▶ **Instruction**
Which lines have the string "scene"? Copy all of them from the entries below.
==== Source material ====
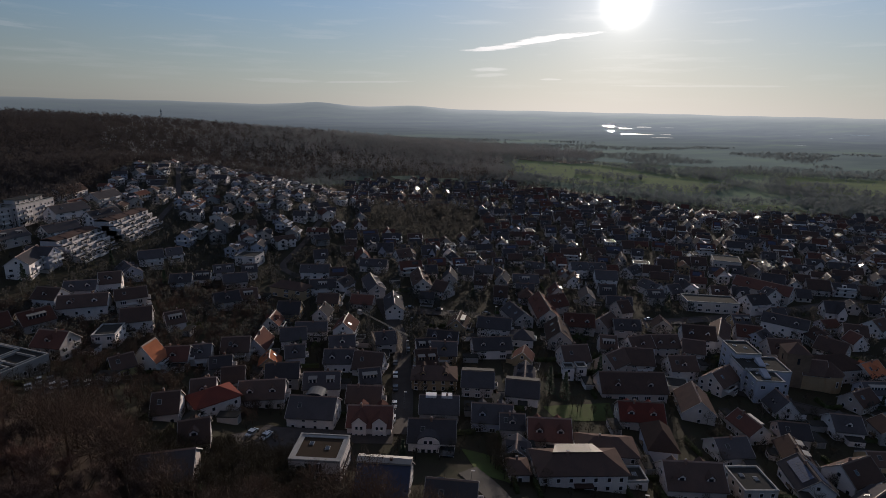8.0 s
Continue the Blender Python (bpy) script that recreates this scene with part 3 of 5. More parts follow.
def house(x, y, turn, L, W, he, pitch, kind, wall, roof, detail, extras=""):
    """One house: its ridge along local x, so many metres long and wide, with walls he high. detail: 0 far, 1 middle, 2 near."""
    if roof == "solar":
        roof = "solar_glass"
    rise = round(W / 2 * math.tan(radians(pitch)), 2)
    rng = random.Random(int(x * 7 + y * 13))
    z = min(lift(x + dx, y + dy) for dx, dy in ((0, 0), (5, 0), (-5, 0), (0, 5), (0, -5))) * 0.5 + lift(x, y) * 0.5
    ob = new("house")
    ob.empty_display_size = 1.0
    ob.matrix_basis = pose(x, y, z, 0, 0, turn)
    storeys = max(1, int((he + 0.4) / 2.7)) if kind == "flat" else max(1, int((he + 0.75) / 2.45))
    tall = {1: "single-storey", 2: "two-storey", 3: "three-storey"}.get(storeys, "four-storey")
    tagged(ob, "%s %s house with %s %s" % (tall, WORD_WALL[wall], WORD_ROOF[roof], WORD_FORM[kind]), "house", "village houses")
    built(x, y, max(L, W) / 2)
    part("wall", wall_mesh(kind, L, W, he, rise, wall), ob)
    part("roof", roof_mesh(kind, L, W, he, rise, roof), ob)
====
==== Source material ====
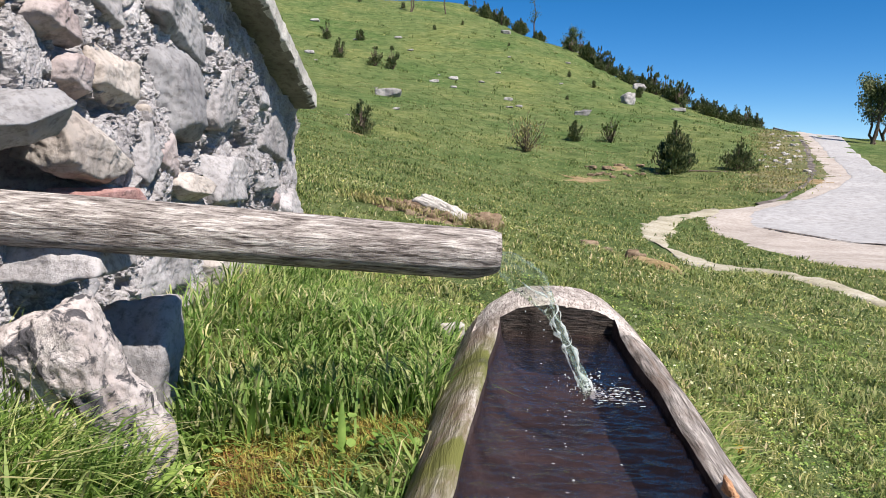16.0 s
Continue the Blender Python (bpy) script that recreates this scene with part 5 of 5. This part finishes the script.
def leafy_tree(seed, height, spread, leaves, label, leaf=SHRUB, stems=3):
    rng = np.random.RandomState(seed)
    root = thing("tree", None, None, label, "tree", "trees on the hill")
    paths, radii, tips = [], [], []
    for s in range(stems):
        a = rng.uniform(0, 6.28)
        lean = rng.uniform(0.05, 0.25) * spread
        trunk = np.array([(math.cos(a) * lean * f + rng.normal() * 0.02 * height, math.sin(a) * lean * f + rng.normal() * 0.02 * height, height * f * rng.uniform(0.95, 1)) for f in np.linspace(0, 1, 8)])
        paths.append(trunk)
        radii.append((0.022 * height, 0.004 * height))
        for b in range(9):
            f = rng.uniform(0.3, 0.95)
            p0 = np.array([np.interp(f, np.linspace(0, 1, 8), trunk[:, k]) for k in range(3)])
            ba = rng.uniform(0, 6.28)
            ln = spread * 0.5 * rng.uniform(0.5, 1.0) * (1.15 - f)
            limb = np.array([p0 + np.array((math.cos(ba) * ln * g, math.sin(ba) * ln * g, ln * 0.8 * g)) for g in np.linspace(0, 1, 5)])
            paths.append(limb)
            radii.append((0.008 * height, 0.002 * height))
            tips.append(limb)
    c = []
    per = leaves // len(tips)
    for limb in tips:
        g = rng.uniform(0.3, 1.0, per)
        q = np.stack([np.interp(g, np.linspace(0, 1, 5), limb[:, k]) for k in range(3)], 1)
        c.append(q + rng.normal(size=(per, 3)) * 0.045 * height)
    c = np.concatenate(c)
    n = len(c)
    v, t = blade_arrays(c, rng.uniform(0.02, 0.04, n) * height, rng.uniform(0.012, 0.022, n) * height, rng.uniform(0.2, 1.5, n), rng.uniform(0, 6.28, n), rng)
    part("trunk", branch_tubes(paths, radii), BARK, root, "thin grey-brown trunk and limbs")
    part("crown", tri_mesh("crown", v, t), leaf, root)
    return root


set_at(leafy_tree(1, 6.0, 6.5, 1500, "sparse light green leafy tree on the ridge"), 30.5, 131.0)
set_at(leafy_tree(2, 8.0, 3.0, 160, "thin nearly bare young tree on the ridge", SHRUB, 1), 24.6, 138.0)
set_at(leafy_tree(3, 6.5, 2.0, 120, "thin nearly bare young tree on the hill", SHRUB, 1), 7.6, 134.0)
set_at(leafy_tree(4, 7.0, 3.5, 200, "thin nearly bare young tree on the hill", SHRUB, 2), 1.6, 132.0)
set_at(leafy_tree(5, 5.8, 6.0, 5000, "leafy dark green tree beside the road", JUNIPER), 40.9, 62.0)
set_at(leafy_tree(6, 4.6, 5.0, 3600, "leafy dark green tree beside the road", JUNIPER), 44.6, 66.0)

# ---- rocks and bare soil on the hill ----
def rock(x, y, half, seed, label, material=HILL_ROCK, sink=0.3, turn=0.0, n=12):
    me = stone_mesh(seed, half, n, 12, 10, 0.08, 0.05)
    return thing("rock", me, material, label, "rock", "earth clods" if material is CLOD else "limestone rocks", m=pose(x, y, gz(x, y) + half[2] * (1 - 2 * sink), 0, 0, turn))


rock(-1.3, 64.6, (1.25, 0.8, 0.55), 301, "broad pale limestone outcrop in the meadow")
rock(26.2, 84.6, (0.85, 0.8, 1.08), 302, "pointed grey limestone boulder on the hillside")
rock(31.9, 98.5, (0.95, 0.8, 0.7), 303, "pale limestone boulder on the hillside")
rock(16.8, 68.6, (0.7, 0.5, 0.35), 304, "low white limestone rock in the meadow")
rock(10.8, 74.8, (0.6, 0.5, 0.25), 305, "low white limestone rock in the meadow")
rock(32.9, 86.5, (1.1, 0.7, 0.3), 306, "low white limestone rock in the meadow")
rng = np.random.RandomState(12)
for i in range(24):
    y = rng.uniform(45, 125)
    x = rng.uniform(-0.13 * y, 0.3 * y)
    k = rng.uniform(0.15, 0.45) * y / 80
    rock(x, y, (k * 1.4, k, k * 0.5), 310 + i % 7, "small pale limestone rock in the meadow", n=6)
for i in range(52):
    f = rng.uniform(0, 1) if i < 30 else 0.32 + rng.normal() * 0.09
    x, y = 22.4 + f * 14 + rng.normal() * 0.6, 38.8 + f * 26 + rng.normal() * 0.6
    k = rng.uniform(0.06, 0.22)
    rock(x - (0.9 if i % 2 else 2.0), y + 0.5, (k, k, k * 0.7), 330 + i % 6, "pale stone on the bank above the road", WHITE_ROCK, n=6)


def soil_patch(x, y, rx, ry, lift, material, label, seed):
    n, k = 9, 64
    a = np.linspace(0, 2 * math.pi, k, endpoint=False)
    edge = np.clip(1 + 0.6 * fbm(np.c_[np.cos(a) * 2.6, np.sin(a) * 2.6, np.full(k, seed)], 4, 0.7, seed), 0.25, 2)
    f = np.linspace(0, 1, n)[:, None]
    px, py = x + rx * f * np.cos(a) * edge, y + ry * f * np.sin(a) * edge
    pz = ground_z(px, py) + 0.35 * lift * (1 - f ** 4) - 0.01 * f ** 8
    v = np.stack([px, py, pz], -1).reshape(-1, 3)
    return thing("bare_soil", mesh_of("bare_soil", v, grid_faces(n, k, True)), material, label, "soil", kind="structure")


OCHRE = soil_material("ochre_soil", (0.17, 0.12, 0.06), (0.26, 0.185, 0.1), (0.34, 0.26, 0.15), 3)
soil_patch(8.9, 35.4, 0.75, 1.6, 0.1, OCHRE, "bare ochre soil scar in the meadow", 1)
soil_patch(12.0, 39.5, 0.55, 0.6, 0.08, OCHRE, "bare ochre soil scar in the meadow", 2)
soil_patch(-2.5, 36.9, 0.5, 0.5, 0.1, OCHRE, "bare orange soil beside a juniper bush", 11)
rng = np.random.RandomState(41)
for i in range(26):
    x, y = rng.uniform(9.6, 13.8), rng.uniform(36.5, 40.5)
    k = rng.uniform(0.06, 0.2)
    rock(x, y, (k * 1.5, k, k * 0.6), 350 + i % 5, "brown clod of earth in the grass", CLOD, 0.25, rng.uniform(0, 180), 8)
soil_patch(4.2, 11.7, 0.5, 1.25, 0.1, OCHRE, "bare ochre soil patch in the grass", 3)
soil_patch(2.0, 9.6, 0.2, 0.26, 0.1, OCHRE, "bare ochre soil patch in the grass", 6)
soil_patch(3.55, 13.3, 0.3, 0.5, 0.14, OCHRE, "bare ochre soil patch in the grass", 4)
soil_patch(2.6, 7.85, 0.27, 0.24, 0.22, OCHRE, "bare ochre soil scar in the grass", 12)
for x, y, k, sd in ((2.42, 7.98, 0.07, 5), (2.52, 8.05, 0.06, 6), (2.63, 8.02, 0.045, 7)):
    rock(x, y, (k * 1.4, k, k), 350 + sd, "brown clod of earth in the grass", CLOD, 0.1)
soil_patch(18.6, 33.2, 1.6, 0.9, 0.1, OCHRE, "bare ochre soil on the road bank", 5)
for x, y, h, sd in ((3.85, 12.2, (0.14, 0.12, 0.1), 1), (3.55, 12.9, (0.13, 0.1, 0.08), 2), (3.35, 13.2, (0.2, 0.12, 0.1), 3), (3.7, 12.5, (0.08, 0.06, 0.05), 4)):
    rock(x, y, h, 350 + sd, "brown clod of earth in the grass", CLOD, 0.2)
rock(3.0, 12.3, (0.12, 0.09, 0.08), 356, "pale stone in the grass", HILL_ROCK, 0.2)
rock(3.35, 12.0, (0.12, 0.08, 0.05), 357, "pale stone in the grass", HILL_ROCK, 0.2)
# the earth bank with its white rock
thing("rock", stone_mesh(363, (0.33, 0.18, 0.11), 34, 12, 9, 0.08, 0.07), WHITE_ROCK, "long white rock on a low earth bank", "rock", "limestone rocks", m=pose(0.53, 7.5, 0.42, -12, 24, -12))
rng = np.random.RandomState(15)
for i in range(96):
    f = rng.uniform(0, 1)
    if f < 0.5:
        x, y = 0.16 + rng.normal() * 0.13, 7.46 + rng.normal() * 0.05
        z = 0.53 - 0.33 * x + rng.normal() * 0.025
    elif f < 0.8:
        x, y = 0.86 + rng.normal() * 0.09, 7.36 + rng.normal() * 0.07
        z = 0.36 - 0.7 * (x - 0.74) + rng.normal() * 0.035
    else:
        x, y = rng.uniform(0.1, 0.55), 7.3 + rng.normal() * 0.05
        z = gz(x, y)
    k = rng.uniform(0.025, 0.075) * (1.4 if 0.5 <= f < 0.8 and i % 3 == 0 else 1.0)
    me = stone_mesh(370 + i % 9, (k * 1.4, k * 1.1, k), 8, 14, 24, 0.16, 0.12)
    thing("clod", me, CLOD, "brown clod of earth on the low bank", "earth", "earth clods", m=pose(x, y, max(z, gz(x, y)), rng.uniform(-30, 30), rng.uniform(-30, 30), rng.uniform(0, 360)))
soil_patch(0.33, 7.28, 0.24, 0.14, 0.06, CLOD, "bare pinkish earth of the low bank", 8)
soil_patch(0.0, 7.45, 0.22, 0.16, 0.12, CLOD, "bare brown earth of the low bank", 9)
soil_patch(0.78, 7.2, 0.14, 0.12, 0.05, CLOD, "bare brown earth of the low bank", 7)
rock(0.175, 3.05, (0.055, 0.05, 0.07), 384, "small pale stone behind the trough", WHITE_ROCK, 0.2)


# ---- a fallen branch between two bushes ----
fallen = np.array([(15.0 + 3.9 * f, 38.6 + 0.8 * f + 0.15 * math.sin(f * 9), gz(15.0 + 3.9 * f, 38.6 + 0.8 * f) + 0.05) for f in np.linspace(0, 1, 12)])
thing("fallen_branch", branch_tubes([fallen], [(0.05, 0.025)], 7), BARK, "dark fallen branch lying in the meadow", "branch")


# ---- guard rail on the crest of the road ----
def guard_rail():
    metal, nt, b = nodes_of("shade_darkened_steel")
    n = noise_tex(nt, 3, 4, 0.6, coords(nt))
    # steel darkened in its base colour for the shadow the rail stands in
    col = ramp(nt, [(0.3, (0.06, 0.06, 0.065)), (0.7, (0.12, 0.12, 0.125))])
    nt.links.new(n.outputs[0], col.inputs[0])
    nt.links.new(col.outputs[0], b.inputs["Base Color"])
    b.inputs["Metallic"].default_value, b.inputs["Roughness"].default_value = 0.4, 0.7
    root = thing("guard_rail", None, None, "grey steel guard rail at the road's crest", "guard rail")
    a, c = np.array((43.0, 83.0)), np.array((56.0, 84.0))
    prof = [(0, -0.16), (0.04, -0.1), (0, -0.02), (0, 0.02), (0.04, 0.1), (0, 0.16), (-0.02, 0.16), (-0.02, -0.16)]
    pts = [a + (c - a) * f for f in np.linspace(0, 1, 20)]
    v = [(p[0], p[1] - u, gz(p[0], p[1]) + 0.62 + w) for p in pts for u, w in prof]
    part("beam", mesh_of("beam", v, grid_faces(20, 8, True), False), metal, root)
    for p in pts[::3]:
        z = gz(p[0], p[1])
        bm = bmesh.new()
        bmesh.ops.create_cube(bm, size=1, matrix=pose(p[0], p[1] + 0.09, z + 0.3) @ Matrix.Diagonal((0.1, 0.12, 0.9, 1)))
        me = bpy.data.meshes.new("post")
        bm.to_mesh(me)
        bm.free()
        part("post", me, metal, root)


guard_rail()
====
==== Source material ====
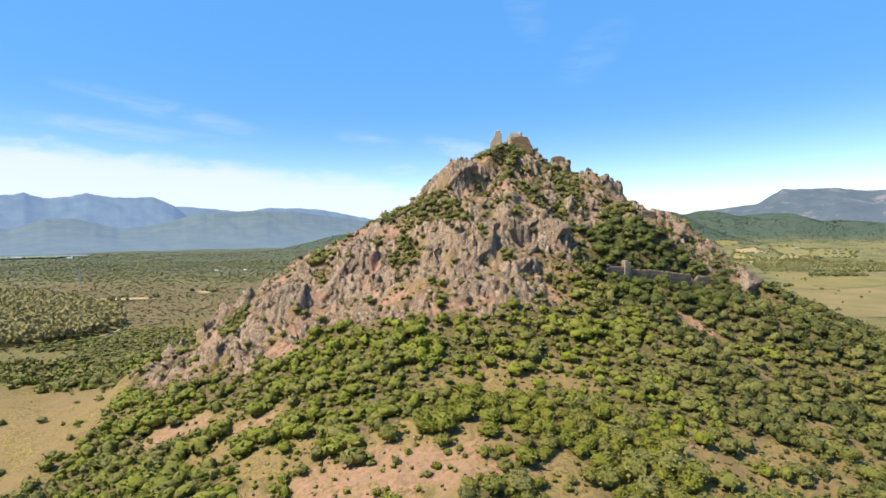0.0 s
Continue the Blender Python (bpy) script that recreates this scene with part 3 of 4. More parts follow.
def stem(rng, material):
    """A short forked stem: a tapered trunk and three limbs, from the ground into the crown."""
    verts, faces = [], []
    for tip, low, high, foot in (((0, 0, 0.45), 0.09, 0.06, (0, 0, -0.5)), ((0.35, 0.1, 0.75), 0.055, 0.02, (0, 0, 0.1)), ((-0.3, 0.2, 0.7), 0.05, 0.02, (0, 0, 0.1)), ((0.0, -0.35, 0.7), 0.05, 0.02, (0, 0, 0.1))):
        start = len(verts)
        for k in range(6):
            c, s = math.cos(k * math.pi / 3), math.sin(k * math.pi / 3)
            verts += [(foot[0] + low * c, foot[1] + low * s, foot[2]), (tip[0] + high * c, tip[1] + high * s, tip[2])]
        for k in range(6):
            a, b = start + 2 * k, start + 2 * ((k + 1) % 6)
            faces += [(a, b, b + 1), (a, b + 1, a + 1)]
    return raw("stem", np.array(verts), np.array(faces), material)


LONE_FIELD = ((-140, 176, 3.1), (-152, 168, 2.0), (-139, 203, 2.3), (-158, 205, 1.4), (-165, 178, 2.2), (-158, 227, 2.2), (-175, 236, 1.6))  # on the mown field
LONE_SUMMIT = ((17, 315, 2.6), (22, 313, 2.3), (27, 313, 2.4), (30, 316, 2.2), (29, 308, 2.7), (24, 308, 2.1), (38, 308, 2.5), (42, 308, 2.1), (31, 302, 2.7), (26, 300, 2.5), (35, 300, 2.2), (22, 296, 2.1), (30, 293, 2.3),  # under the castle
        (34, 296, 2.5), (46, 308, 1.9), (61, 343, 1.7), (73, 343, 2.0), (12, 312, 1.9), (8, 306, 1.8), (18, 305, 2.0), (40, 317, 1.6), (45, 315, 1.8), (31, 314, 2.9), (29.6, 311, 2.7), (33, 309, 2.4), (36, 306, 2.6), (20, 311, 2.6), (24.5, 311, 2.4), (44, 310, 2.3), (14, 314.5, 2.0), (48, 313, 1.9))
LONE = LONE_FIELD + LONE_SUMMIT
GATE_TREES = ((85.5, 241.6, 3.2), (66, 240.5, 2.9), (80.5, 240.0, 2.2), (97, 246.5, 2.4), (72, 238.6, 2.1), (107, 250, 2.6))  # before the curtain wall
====
▶ **Written solution**
Continue the Blender Python (bpy) script that recreates this scene with part 3 of 5. More parts follow.
Continue the Blender Python (bpy) script that recreates this scene with part 5 of 5. This part finishes the script.
Continue the Blender Python (bpy) script that recreates this scene with part 3 of 4. More parts follow.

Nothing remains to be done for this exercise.